Frank LoMonte speaks on First Amendment rights

Frank LoMonte, executive director of the Student Law Press Center, explains what rights students really have when using social media during the Social Media and the First Amendment Keynote lecture for First Amendment Day on Wednesday, April 10, 2013, in the Memorial Union Great Hall.

Lissandra Villa

Religion, assembly, petition, press and speech. These are the five rights guaranteed by the First Amendment, which will be celebrated on First Amendment Day on Thursday.

Various events have been leading up to First Amendment Day this week including the lecture, Social Media and the First Amendment, by Frank LoMonte, executive director of the Student Press Law Center. LoMonte presented in Memorial Union’s Great Hall on Wednesday, April 10, 2013.

“I really am in awe of the way that Iowa State opens its heart to the First Amendment for this whole week once a year,” LoMonte said.

LoMonte presented various First Amendment cases to demonstrate how law is not keeping up with social media as developments occur.

“The internet has so compressed what we think of as a generation. What is a generation now? A generation is the 18 months between iPhone three and iPhone four,” LoMonte said.

During the lecture, LoMonte made a point how the First Amendment arises in court as a defense of someone overreaching his or her boundaries.

LoMonte said not knowing what rights the First Amendment protects can lead to self-censorship.

“If you’re not sure where the line exists, then you’ll stop yourself way short of the line,” LoMonte said.

More than 250 people were present for the lecture, after which LoMonte took questions from the audience.
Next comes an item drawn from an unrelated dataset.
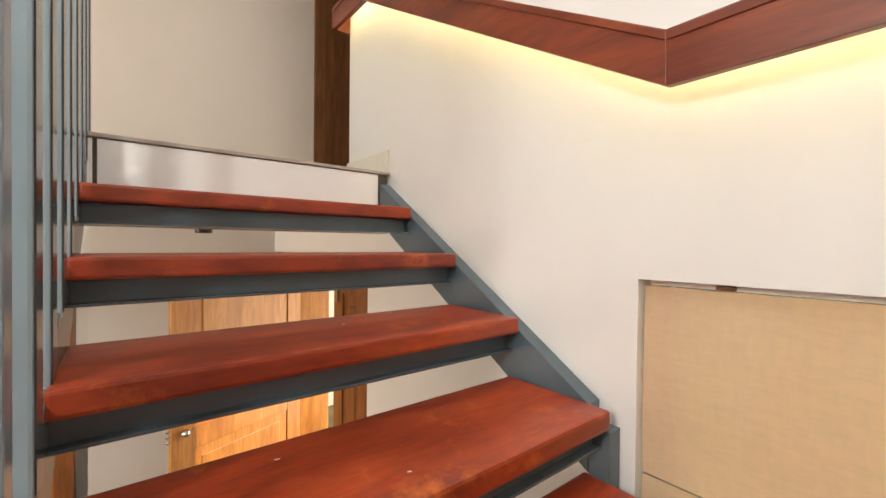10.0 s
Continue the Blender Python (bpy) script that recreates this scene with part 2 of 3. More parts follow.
def tube(points, r, sides=8, bm=None):
    bm = bm or bmesh.new()
    pts = [Vector(p) for p in points]
    rings = []
    for i, p in enumerate(pts):
        d = (pts[min(i + 1, len(pts) - 1)] - pts[max(i - 1, 0)]).normalized()
        u = d.orthogonal().normalized() if not rings else None
        if u is None:
            u = (last - d * last.dot(d)).normalized()
        last = u
        w = d.cross(u)
        rings.append([bm.verts.new(p + (u * math.cos(2 * math.pi * k / sides) + w * math.sin(2 * math.pi * k / sides)) * r) for k in range(sides)])
    for a, b in zip(rings, rings[1:]):
        for k in range(sides):
            bm.faces.new((a[k], a[(k + 1) % sides], b[(k + 1) % sides], b[k]))
    bm.faces.new(list(reversed(rings[0])))
    bm.faces.new(rings[-1])
    for f in bm.faces:
        f.smooth = True
    return bm


def lathe(profile, centre, sides=32, bm=None):
    bm = bm or bmesh.new()
    rings = []
    for r, z in profile:
        rings.append([bm.verts.new((centre[0] + r * math.cos(2 * math.pi * k / sides), centre[1] + r * math.sin(2 * math.pi * k / sides), centre[2] + z)) for k in range(sides)])
    for a, b in zip(rings, rings[1:]):
        for k in range(sides):
            f = bm.faces.new((a[k], a[(k + 1) % sides], b[(k + 1) % sides], b[k]))
            f.smooth = True
    bm.faces.new(list(reversed(rings[0])))
    bm.faces.new(rings[-1])
    return bm


def structure(name, bm, mat, label):
    return tagged(link_mesh(name, bm, mat), label, name.split("_")[0], kind="structure")


def wall_with_hole(name, axis, at, thick, a0, a1, z0, z1, holes, label, mat=None):
    """A wall across 'axis' (x or y), from at to at+thick, with rectangular openings (a0, a1, z0, z1)."""
    bm = bmesh.new()
    xs = sorted({a0, a1, *[h[0] for h in holes], *[h[1] for h in holes]})
    zs = sorted({z0, z1, *[h[2] for h in holes], *[h[3] for h in holes]})
    lo, hi = min(at, at + thick), max(at, at + thick)

    def solid(i, k):
        if not (0 <= i < len(xs) - 1 and 0 <= k < len(zs) - 1):
            return False
        cx, cz = (xs[i] + xs[i + 1]) / 2, (zs[k] + zs[k + 1]) / 2
        return not any(h[0] < cx < h[1] and h[2] < cz < h[3] for h in holes)

    cache = {}

    def vert(d, i, k):
        if (d, i, k) not in cache:
            cache[(d, i, k)] = bm.verts.new((d, xs[i], zs[k]) if axis == "x" else (xs[i], d, zs[k]))
        return cache[(d, i, k)]

    for i in range(len(xs) - 1):
        for k in range(len(zs) - 1):
            if not solid(i, k):
                continue
            for d in (lo, hi):
                bm.faces.new([vert(d, *q) for q in ((i, k), (i + 1, k), (i + 1, k + 1), (i, k + 1))])
            for (di, dk), (p, q) in (((-1, 0), ((i, k), (i, k + 1))), ((1, 0), ((i + 1, k), (i + 1, k + 1))), ((0, -1), ((i, k), (i + 1, k))), ((0, 1), ((i, k + 1), (i + 1, k + 1)))):
                if not solid(i + di, k + dk):
                    bm.faces.new([vert(lo, *p), vert(lo, *q), vert(hi, *q), vert(hi, *p)])
    bmesh.ops.recalc_face_normals(bm, faces=bm.faces[:])
    return structure(name, bm, mat or WALL, label)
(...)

“Understanding how broad our rights are, I think that’s taken for granted a lot of times,” said Peter Gensler, junior in supply chain management. “We have a lot of ways to express ourselves, it’s just a matter of whether we want to exercise them and use them.”

LoMonte also spoke about how every new media invented since the creation of the First Amendment has faced the same challenges social media is dealing with today.

He also addressed changes in constitutional rights over time.

“Students are the one demographic group in America whose constitutional rights are worse today than they were 40 years ago,” LoMonte said.

He went on to add that everyone has a stake in students having a right to free speech, because college students are the frontline providers of news.

LoMonte stated he believes news consumption, as well as First Amendment rights, should be taught as a core class in middle school.

The lecture was sponsored by the Greenlee School of Journalism and Communication, the Iowa State Daily, Lee Enterprises, the ISU chapter of the Society of Professional Journalists and the Committee on Lectures funded by the Government of the Student Body.